TASK DESCRIPTION
The required output is the exact run of lines from the line containing "scene.view_settings.use_white_balance |= len(values)" to the line containing "scene.view_settings.keyframe_insert(path, frame=frame(t))", inclusive, and nothing besides.

* Begin AVAILABLE DATA *

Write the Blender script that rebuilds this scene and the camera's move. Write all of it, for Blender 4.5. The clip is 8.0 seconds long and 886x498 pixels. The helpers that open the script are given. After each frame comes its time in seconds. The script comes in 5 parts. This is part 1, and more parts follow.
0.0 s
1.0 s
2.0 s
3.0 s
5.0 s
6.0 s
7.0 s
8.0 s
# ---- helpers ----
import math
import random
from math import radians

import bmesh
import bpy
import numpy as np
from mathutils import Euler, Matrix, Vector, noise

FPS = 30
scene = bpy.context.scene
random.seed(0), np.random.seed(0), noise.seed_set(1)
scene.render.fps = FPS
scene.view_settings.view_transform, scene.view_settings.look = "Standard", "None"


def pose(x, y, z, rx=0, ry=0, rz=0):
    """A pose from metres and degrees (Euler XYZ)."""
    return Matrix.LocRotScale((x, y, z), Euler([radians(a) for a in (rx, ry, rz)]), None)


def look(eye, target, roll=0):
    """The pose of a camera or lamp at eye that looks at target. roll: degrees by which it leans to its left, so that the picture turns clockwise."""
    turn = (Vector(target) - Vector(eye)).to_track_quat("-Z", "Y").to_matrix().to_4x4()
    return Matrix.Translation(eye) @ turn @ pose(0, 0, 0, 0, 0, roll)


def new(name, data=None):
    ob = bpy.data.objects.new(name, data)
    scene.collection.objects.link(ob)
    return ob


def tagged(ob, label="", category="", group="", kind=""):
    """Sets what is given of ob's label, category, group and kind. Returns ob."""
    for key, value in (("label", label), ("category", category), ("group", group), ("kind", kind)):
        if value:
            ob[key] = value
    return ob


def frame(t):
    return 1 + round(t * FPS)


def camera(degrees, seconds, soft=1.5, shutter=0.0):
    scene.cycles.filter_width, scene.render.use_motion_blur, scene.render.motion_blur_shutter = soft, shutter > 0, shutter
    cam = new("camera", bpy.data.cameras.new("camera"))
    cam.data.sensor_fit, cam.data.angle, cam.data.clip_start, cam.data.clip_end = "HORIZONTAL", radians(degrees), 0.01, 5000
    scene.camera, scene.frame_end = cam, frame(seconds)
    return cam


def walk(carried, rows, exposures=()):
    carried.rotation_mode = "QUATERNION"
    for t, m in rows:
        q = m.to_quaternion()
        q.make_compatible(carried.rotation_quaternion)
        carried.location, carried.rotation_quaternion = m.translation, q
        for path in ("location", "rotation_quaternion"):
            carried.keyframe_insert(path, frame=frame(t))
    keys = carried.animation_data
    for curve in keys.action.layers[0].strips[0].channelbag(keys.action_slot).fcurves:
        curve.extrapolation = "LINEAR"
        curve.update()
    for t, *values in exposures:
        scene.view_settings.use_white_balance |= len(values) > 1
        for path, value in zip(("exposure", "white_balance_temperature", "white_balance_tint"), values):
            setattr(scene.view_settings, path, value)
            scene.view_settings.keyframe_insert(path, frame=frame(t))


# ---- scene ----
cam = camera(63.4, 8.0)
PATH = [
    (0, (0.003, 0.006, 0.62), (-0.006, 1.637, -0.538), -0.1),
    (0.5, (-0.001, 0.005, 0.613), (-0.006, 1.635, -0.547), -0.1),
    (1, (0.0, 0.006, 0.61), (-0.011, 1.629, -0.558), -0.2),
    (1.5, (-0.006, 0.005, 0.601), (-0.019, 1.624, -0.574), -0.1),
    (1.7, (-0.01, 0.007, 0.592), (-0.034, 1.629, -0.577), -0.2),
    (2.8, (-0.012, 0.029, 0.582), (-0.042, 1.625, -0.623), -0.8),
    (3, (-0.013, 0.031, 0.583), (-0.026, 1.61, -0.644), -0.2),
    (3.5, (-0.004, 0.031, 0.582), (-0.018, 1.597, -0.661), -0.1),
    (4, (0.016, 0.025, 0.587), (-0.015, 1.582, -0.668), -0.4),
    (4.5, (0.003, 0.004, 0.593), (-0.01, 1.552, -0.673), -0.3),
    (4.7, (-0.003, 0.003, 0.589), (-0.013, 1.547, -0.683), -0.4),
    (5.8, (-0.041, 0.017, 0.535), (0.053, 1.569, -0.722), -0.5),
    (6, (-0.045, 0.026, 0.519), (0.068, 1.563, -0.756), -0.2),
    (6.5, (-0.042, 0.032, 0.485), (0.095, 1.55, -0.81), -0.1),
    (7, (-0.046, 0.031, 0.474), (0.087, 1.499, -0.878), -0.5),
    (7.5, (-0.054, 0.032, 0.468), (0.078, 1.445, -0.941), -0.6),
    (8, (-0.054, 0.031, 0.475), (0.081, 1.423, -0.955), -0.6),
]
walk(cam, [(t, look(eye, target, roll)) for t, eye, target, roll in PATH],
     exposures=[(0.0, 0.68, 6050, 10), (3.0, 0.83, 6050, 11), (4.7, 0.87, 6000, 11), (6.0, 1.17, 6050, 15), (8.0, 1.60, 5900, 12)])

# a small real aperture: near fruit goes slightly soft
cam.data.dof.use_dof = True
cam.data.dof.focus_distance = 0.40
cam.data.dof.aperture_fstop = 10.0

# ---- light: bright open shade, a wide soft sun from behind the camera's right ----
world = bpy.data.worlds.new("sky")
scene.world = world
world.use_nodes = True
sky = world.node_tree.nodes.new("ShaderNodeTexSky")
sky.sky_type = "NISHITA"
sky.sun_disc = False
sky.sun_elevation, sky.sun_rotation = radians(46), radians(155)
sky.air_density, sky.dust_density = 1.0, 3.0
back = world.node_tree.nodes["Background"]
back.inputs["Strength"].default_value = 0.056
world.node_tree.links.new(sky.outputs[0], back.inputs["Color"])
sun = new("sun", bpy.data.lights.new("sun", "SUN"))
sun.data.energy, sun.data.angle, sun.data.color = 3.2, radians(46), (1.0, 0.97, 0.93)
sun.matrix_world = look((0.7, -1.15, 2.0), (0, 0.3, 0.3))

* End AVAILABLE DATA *

FULL SOLUTION
        scene.view_settings.use_white_balance |= len(values) > 1
        for path, value in zip(("exposure", "white_balance_temperature", "white_balance_tint"), values):
            setattr(scene.view_settings, path, value)
            scene.view_settings.keyframe_insert(path, frame=frame(t))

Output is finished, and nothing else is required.